In un articolo de L’Espresso dell’aprile ’75 a firma di Mario Scialoja si ricostruisce quell’interrogatorio e si fa riferimento proprio al colonnello Marzollo, capo di Mori dunque, come tramite fra l’ex generale Amos Spiazzi e Miceli. Nella stessa sezione poi, un altro articolo a questo accostato, a firma di Lino Jannuzzi, oggi estremamente critico sul processo trattativa Stato-Mafia (e nel passato più recente anche strenuo difensore di Andreotti e Dell’Utri per i vari processi che li vedevano coinvolti), il resoconto sull’interrogatorio di Miceli, seppure dal tono beffardo, contiene dettagli che oggi forse getterebbero maggiore luce su questa vicenda.

Come abbiamo scritto, poco prima che Mori fu allontanato dal Sid (nello stesso anno in cui anche Maletti fu allontanato), i magistrati di Padova che indagavano sulla Rosa dei Venti chiesero al servizio una foto segnaletica di Mori.

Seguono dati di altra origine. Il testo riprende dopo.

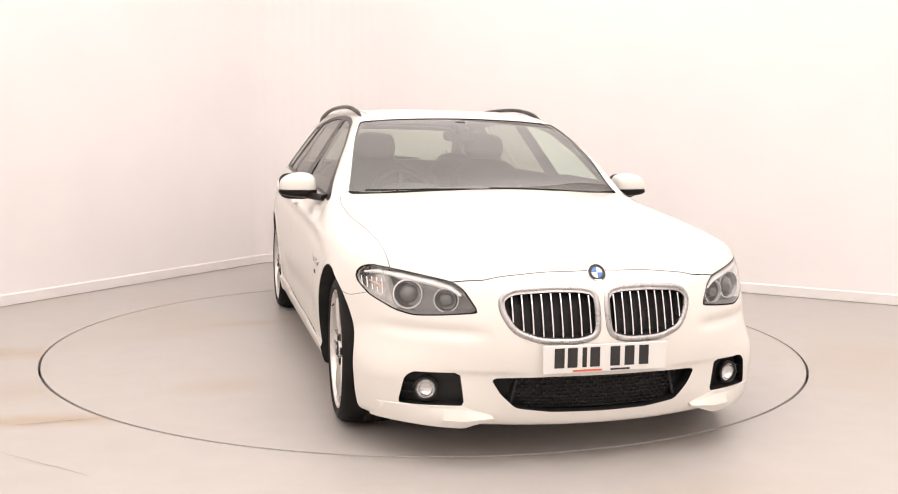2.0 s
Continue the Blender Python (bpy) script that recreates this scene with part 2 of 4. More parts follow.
def box_structure(name, size, centre, mat, label, category):
    bm = bmesh.new()
    box(bm, size, Matrix.Translation(centre), 0.004)
    ob = part(name, bm, mat, None, smooth=False)
    ob.matrix_world = ROOM
    return tagged(ob, label, category, kind="structure")


box_structure("wall_east", (0.2, LY, HIGH), (LX + 0.1, -LY / 2, HIGH / 2), WALL, "plain white painted studio wall behind the camera", "wall")
box_structure("wall_south", (LX, 0.2, HIGH), (LX / 2, -LY - 0.1, HIGH / 2), WALL, "plain white painted studio wall behind the camera", "wall")
box_structure("ceiling", (LX + 0.6, LY + 0.6, 0.15), (LX / 2, -LY / 2, HIGH + 0.08), CEIL, "off-white painted ceiling with light panels", "ceiling")


def corner_sweep(name, section, radius, mat, label, category, seg=14):
    """Sweeps (out, z) pairs along the two far walls and round the corner between them."""
    path = [((0.0, -LY), (1, 0))]
    for i in range(seg + 1):
        a = math.pi - math.pi / 2 * i / seg
        path.append(((radius + radius * math.cos(a), -radius + radius * math.sin(a)), (-math.cos(a), -math.sin(a))))
    path.append(((LX, 0.0), (0, -1)))
    v, f, n = [], [], len(section)
    for (x, y), (nx, ny) in path:
        v += [(x + nx * o, y + ny * o, z) for o, z in section]
    for i in range(len(path) - 1):
        for j in range(n):
            a, b = i * n + j, i * n + (j + 1) % n
            f.append((a, b, b + n, a + n))
    ob = mesh_object(name, v, f, mat, smooth=False)
    ob.matrix_world = ROOM
    return tagged(ob, label, category, kind="structure")


corner_sweep("wall_north", [(0, -0.05), (0, HIGH), (-0.2, HIGH), (-0.2, -0.05)], 0.9, WALL, "smooth white painted studio wall with a rounded corner", "wall")
corner_sweep("baseboard", [(0.001, 0.004), (0.001, 0.085), (0.008, 0.09), (0.018, 0.078), (0.018, 0.004)], 0.9, SKIRT, "white painted skirting board along the studio wall", "skirting board")

# floor with a round opening for the platform
bm = bmesh.new()
N = 160
inner = [bm.verts.new((math.cos(2 * math.pi * i / N) * (DISC_R + 0.008), math.sin(2 * math.pi * i / N) * (DISC_R + 0.008), 0)) for i in range(N)]
pit = [bm.verts.new((v.co.x, v.co.y, -0.05)) for v in inner]
outer = []
inside_room = ROOM.inverted()
for i in range(N):
    d = Vector((math.cos(2 * math.pi * i / N), math.sin(2 * math.pi * i / N), 0))
    o, e = inside_room @ Vector((0, 0, 0)), inside_room.to_3x3() @ d
    far = min(((LX + 0.2 if e.x > 0 else -0.2) - o.x) / e.x if abs(e.x) > 1e-6 else 99, ((0.2 if e.y > 0 else -LY - 0.2) - o.y) / e.y if abs(e.y) > 1e-6 else 99)
    outer.append(bm.verts.new(d * far))
for i in range(N):
    j = (i + 1) % N
    bm.faces.new((inner[i], inner[j], outer[j], outer[i]))
    bm.faces.new((pit[i], pit[j], inner[j], inner[i]))
tagged(part("floor", bm, FLOOR, None, smooth=False), "grey painted concrete floor with faint yellowish stains", "floor", kind="structure")
bm = bmesh.new()
lathe(bm, [(DISC_R + 0.4, -0.05), (0.01, -0.05)], 64)
bmesh.ops.rotate(bm, cent=(0, 0, 0), matrix=Matrix.Rotation(radians(90), 3, "X"), verts=bm.verts)
for v in bm.verts:
    v.co.z = -0.05
tagged(part("platform_pit", bm, DARKGAP, None), "dark pit under the turning platform", "pit", kind="structure")

# stains and cracks outside the platform
def stain(name, path, width, mat, label):
    bm = bmesh.new()
    a = None
    for k, (x, y) in enumerate(path):
        d = Vector(path[min(k + 1, len(path) - 1)]) - Vector(path[max(k - 1, 0)])
        d = Vector((-d.y, d.x)).normalized() * width * (0.4 + 0.6 * random.random())
        b = (bm.verts.new((x + d.x, y + d.y, 0.002)), bm.verts.new((x - d.x, y - d.y, 0.002)))
        if a:
            bm.faces.new((a[0], a[1], b[1], b[0]))
        a = b
    tagged(part(name, bm, mat, None, smooth=False), label, "floor mark", kind="structure")


def wander(a, b, n, amount):
    return [(a[0] + (b[0] - a[0]) * i / n + random.uniform(-amount, amount), a[1] + (b[1] - a[1]) * i / n + random.uniform(-amount, amount)) for i in range(n + 1)]


stain("floor_crack", wander((-1.78, -1.86), (-1.42, -1.74), 12, 0.006), 0.003, CRACK, "thin dark crack in the painted floor")
stain("floor_crack", wander((-1.72, -2.2), (-1.25, -2.48), 14, 0.006), 0.0016, CRACK, "thin hairline crack in the painted floor")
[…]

Da questi risultati investigativi compiuti dai magistrati di Palermo è partita anche la rogatoria per poter interrogatore Maletti. Nel 2009 Maletti aveva fatto richiesta di grazia al presidente Giorgio Napolitano che gliela rifiutò.

L’ex generale ha ancora pendente una condanna a quattordici anni per sottrazione di atti inerenti il famoso dossier Mi.Fo.Biali e che probabilmente finirà con prescrizione l’anno prossimo. Il dossier fu rinvenuto nell’ufficio del giornalista Mino Pecorelli dopo il suo omicidio. Sottrazione per la quale si è attribuito la “responsabilità morale” in quanto il dossier era gestito dal suo ufficio. Il rifiuto della richiesta di grazia però non fa il paio con la totale assenza di una richiesta di estradizione che lo Stato italiano potrebbe istruire dopo l’avvenuta convenzione del 2000 tra i due paesi. Fu negata dal Sudafrica una sola volta nel periodo antecedente alla convenzione. L’ex generale in fondo, nel corso degli anni, dopo gli iniziali rifiuti e i non-ricordo ha comunque riferito diversi fatti sia nelle audizioni sia nelle udienze ai vari processi e dopo la morte di Andreotti quelle barriere potrebbero ancora una volta allentarsi.